Is it -9.81m/s2?????

if so i need some explanations!

## Comments

Best Answer 8 years ago

***ALL OF THE FOLLOWING IS ASSUMING A SPHERICAL COW WITH NO AIR RESISTANCE ON A FLAT PLANET***

You can only express the force as a function of the mass if you don't know the mass.

(force = mass * acceleration), in the units of kg*m/s^2

and acceleration = force / mass

There is no such thing as deceleration, only negative acceleration for the purposes of the formulas.

So, its got an upward (presuming 0º from normal, vertical) at +40 m/s.

It will accelerate downward at +9.81m/s, but we consider up to be positive, so 'upward' at -9.81m/s^2.

One neat thing is it doesn't matter how much mass it has, because a force will be proportional to said mass.

You can use lots of the uniformly accelerated motion formulas

like (they all derrive to one another so you can interchange lots of them)

acceleration = (final velocity - initial velocity) / time

a = (Vf - Vi)/t

t = (Vf - Vi)/a

t = (-40m/s - 40m/s)/-9.81m/s^2

t = -80m/s / -9.81m/s^2

t = 8.1549 seconds

2 significant figures.

t = 8.2 seconds if hang time between launch and impact

or 4.1 seconds to apogee.

Now with acceleration and time, or the longer formula of the velocities and time, we can figure out the height (distance)

Vf^2 = Vi^2 + 2ad

0^2 = (40m/s)^2 + 2(9.81m/s^2)d

(-40m/s)^2 = 2(9.81m/s^2)d

d = (-40m/s)^2 / (19.62m/s^2)

d = 1600m^2/s^2 / 19.62m/s^2

d = 81.5494m

2 significant figures

d = 82 meters.

The force acting on it (in newtons) can only be calculated based on its mass.

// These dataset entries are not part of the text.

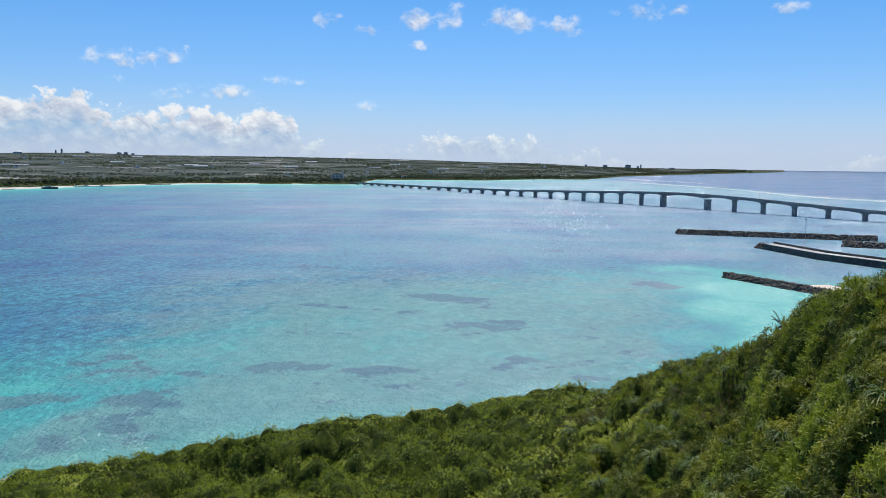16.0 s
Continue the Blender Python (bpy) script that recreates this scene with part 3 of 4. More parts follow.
def mat_cloud():
    n = Nodes("cloud_vapour")
    p = n.scaled(n.place(), (0.001, 0.001, 0.0012))
    big = n.noise(p, 4.0, 6, 0.6, 0.2)
    fine = n.noise(p, 21.0, 6, 0.6)
    lift = n.noise(n.node("ShaderNodeVectorMath", {0: p, 1: (0.006, -0.004, 0.022)}, operation="ADD").outputs[0], 4.0, 6, 0.6, 0.2)
    puff = n.node("ShaderNodeTexVoronoi", {"Vector": n.node("ShaderNodeVectorMath", {0: p, 1: n.node("ShaderNodeVectorMath", {0: n.node("ShaderNodeTexNoise", {"Vector": p, "Scale": 14.0, "Detail": 4.0}).outputs["Color"], 1: (0.05, 0.05, 0.05)}, operation="MULTIPLY").outputs[0]}, operation="ADD").outputs[0], "Scale": 13.0, "Smoothness": 0.3}, feature="SMOOTH_F1").outputs["Distance"]
    lobe = n.math("SUBTRACT", 0.45, puff)
    curl = n.noise(p, 11.0, 6, 0.62, 0.3)
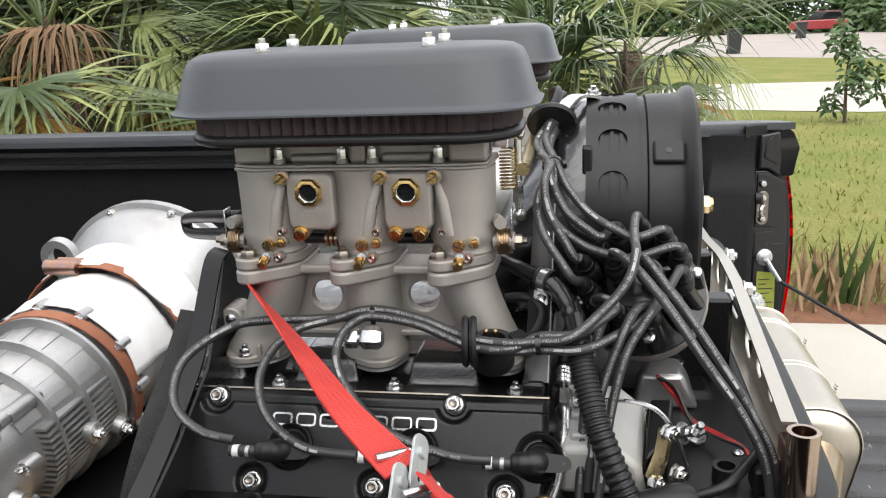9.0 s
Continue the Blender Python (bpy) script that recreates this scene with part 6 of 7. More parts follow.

force = mass * acceleration

a newton is a KG*m/s^2

For example

if the object were 100kg

assuming its in motion already (we don't have to impulse it to speed)

the force of gravity on the object would be

f = ma

f = 100kg * 9.81m/s^2

f = 981 newtons.

At maximum speed (40m/s) it would have kinetic energy (Ek) in joules of:

Ek = 1/2 mv^2

Ek = 1/2 100kg*(40m/s)^2)

Ek = 1/2 * 100*1600

Ek = 80,000 Joules = 80kJ

At maximum height, zero velocity it would have the same potential energy (it is conserved)

Ek(launch) = Ep(apogee) = 80kJ.

At maximum speed, it would have a momentum (p) (Newton-seconds)

p = mass * velocity

p = 100kg * 40m/s

p = 4000 kg*m/s or 4.0 kNs)

8 years ago

In the real world, or in the world of Physics homework?

Answer 8 years ago

LOL!!! i think you're a teacher,

in both ways

8 years ago

Apart from gravity (-9.81ms

^{-2}) you also have aerodynamic drag, which is a cube-law and dependent upon the size of the ball etc...L

8 years ago

What forces act on the ball ? Since you don't qualify the question with any requirements to consider air friction.....

There is only one force acting on the body.

Answer 8 years ago

OK, now lets say we have a the mass X, and force Y,

and the ball is projected from rest with force Y applied

There must be a time where the acceleration is positive and then becomes negative (-9.81)

Answer 8 years ago

It only accelerates when the Force Y is applied.

8 years ago

Ignoring air resistance, and assuming it stays close to the surface of the earth, and is not travelling at a significant fraction if the speed of light, It will always accelerate at 9.81m/s/s towards the earth.

In your example, where up is positive, and down is negative, the ball will always accelerate at -9.8m/s/s. Deceleration is the rate of decrease of velocity, so as an object slows, its deceleration is positive.